• Directive:
Using the listing below, report all lines holding the word "exposures".

• Recorded information:
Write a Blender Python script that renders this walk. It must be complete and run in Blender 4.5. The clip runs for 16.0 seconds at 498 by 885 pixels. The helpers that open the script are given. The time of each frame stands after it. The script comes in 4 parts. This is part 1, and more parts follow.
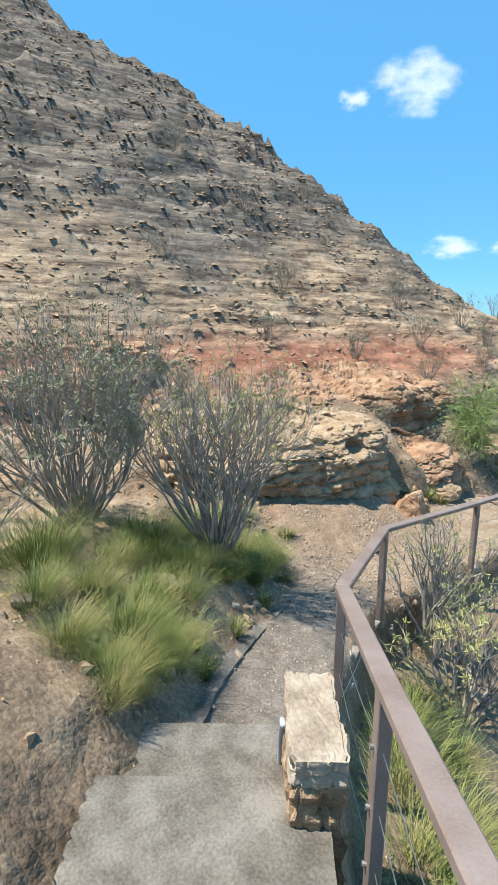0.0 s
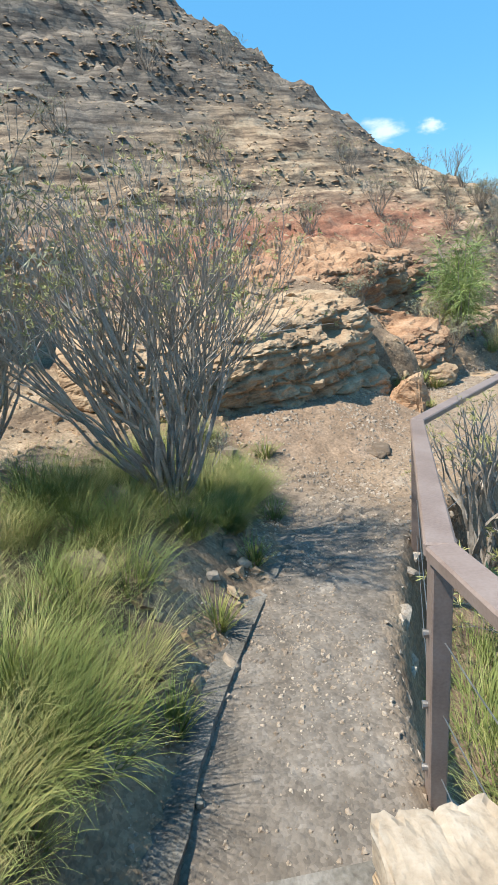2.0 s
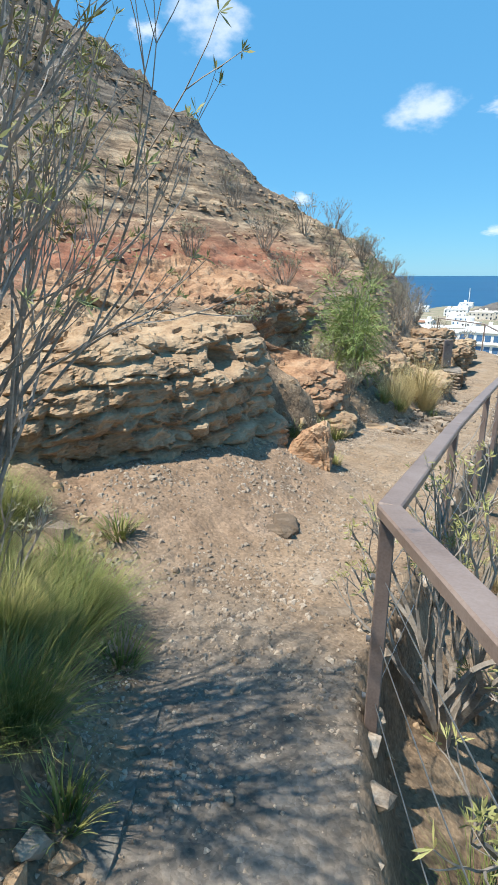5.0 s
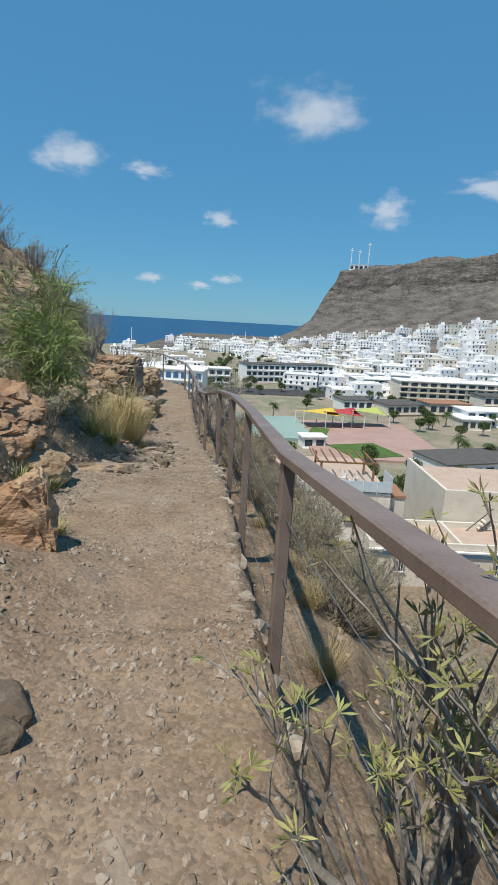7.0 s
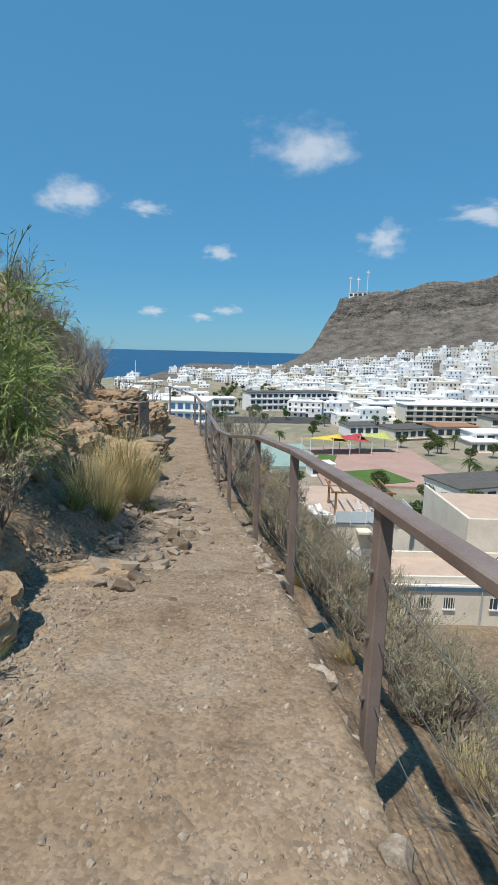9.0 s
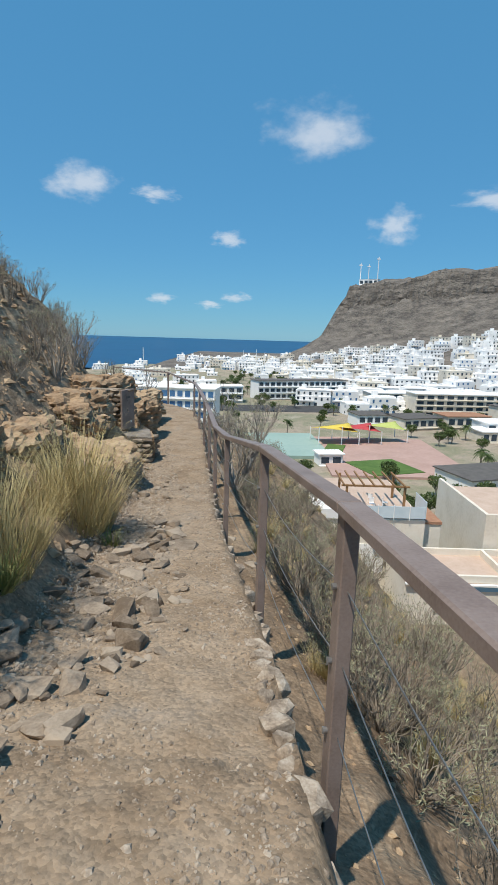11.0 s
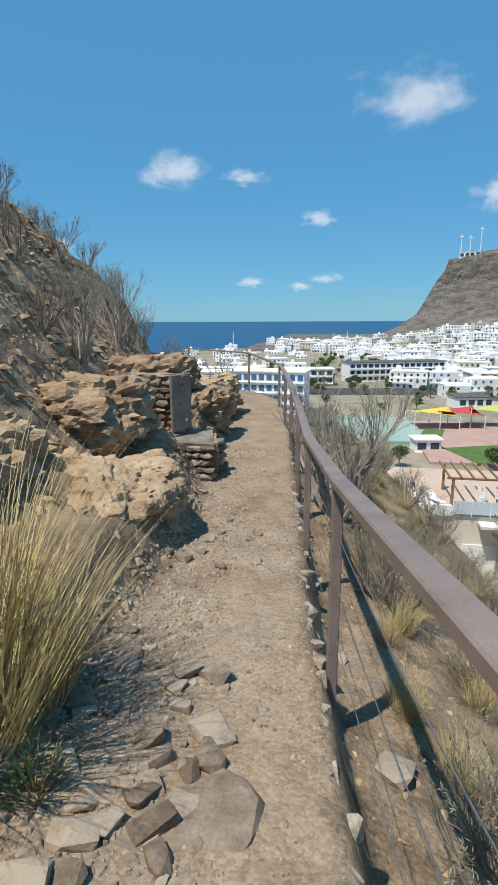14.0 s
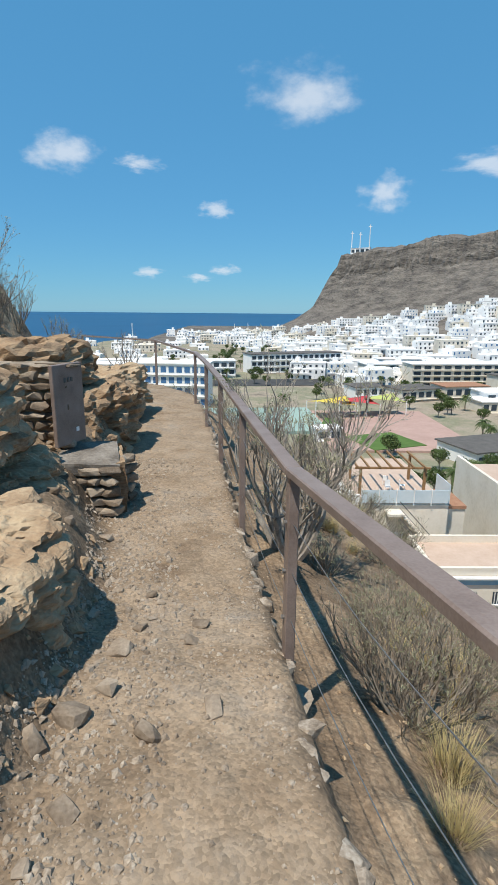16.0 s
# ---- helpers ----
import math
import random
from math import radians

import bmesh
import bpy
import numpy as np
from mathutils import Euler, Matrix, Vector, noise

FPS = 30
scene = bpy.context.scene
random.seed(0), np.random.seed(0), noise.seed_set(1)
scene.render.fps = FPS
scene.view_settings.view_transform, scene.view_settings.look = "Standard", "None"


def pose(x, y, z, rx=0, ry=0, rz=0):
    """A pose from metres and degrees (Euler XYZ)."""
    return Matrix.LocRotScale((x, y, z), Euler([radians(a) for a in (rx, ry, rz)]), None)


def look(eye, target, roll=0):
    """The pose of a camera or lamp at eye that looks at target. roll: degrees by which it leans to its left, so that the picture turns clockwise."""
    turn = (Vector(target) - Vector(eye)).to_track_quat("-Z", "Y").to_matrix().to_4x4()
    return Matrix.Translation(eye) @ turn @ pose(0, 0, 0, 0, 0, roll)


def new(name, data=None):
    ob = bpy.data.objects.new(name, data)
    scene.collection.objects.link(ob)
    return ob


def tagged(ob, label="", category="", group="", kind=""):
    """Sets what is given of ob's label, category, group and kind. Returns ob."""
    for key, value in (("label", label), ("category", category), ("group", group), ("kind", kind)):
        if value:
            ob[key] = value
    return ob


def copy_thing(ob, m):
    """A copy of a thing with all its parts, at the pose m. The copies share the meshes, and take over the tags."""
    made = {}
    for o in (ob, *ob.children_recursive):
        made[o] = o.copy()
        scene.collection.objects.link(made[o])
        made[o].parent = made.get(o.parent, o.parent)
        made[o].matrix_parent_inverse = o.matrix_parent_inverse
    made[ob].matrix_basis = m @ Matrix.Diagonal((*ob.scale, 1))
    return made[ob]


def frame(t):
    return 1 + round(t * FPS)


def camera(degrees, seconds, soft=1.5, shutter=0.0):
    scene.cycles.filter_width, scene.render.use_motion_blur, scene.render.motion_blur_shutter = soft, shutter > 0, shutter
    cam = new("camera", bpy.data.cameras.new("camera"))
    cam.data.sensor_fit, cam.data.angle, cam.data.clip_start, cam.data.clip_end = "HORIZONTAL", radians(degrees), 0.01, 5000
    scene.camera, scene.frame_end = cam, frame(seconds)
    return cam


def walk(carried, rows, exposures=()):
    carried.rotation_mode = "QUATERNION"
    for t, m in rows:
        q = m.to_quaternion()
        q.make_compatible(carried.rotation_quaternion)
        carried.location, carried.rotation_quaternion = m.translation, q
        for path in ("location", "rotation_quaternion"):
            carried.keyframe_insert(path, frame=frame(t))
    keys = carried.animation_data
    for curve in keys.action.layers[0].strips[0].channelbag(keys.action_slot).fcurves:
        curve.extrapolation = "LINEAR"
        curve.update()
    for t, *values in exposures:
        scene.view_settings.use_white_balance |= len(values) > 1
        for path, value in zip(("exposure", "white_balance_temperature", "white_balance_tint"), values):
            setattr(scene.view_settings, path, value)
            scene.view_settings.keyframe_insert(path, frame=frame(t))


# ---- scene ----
cam = camera(50.8, 16.0, 0.9)
PATH = [
    (0, (3.796, -3.758, 3.478), (2.237, -2.588, 3.029), 0.2),
    (0.5, (3.439, -3.533, 3.301), (1.938, -2.33, 2.752), 0.0),
    (1, (3.099, -3.288, 3.145), (1.577, -2.142, 2.538), -3.6),
    (1.5, (2.804, -3.073, 3.082), (1.305, -1.937, 2.402), -5.4),
    (2, (2.565, -2.829, 2.851), (1.164, -1.609, 2.11), -7.3),
    (2.5, (2.388, -2.674, 2.872), (1.106, -1.363, 2.075), -5.3),
    (3, (2.167, -2.501, 2.839), (0.928, -1.144, 2.049), -3.9),
    (3.2, (2.073, -2.413, 2.809), (0.836, -1.054, 2.02), -3.4),
    (5.3, (1.434, -1.566, 2.364), (0.486, 0.109, 1.822), 0.8),
    (5.5, (1.339, -1.432, 2.31), (0.497, 0.318, 1.832), 1.7),
    (6, (1.121, -1.151, 2.182), (0.671, 0.771, 1.856), 3.5),
    (6.5, (0.854, -0.714, 2.104), (0.739, 1.257, 1.785), 3.8),
    (7, (0.645, -0.304, 2.007), (0.69, 1.642, 1.547), 3.3),
    (7.5, (0.431, 0.282, 1.957), (0.456, 2.23, 1.504), 2.9),
    (8, (0.282, 0.618, 1.976), (0.413, 2.577, 1.594), 1.9),
    (8.5, (0.221, 1.349, 1.867), (0.282, 3.312, 1.49), 1.6),
    (8.7, (0.218, 1.549, 1.876), (0.25, 3.517, 1.521), 1.4),
    (10.8, (0.336, 3.692, 1.691), (0.337, 5.655, 1.307), 1.6),
    (11, (0.282, 3.874, 1.668), (0.275, 5.834, 1.268), 1.7),
    (11.5, (0.214, 4.375, 1.618), (0.202, 6.331, 1.2), 1.4),
    (12, (0.228, 4.893, 1.644), (0.205, 6.843, 1.203), 1.6),
    (12.5, (0.187, 5.42, 1.617), (0.099, 7.362, 1.149), 1.0),
    (13, (0.179, 5.976, 1.532), (-0.019, 7.911, 1.067), 0.9),
    (13.5, (0.092, 6.495, 1.448), (-0.212, 8.413, 0.968), 0.3),
    (14, (0.033, 7.03, 1.337), (-0.31, 8.945, 0.872), -0.3),
    (14.5, (-0.137, 7.442, 1.271), (-0.293, 9.353, 0.703), -0.4),
    (15, (-0.31, 7.864, 1.234), (-0.608, 9.771, 0.712), -1.3),
    (15.5, (-0.346, 8.369, 1.195), (-0.499, 10.302, 0.703), -1.2),
    (16, (-0.45, 8.856, 1.109), (-0.429, 10.794, 0.615), 0.5),
]
walk(cam, [(t, look(e, g, r)) for t, e, g, r in PATH], [(0.0, 0.8), (3.2, 0.78), (5.3, 0.52), (5.6, 0.36), (6.0, 0.02), (6.5, -0.12), (7.5, -0.08), (11.0, 0.02), (16.0, 0.14)])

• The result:
def walk(carried, rows, exposures=()):
    for t, *values in exposures:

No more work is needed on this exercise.